Paul Welch Behringer joined the Center for Presidential History in August 2020. His current project is a history of the U.S. and Japanese intervention in the Russian Civil War. It examines the connections among violence, perception, and military intervention, and explores the Russian Civil War’s impact on U.S.-Soviet-Japanese relations and international politics in Northeast Asia. It also demonstrates how the local experiences of military and diplomatic officials affect high-level diplomacy and policy making.
Paul received his PhD from American University in Washington, D.C., in summer 2020. From 2018 to 2020, he was an Ernest May Fellow in History and Policy at the Harvard Kennedy School’s Belfer Center for Science and International Affairs. In 2017–2018, he received a Fulbright student research award and American Councils (Title VIII) funding to conduct research in Vladivostok and Moscow.

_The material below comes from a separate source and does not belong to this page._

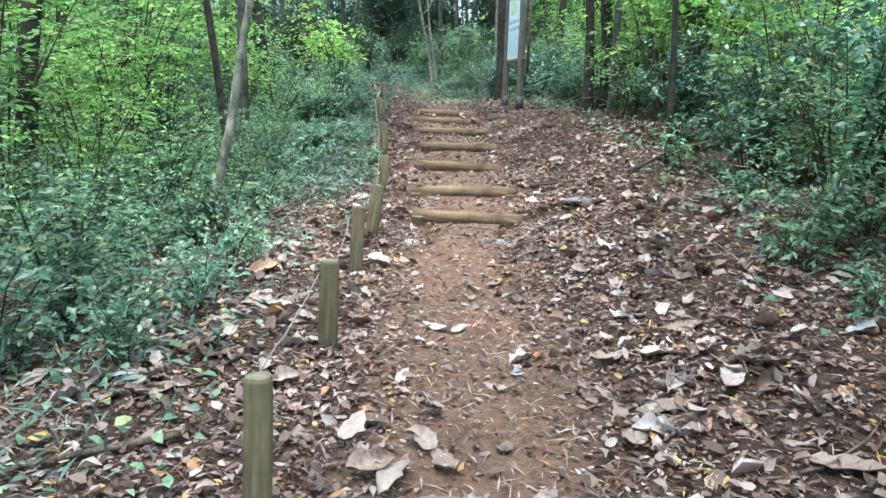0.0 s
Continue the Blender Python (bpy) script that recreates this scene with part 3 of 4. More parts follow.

In summer 2016, he was a Silas Palmer Fellow at the Hoover Institution Library & Archives. In addition to funding from American University, his work has been supported by conference travel grants from the World History Association and the Association for Slavic, East European, and Eurasian Studies.
Paul has published articles in The International History Review and Russian History. He holds a master's degree in International Relations from the University of Chicago and a bachelor's degree in History and East Asian Studies from the University of Wisconsin-Madison.
In 2022, Paul accepted a new position as DPAA Research Partner at the University of Nebraska-Lincoln. He’ll be working on research projects in support of the Defense POW/MIA Accounting Agency.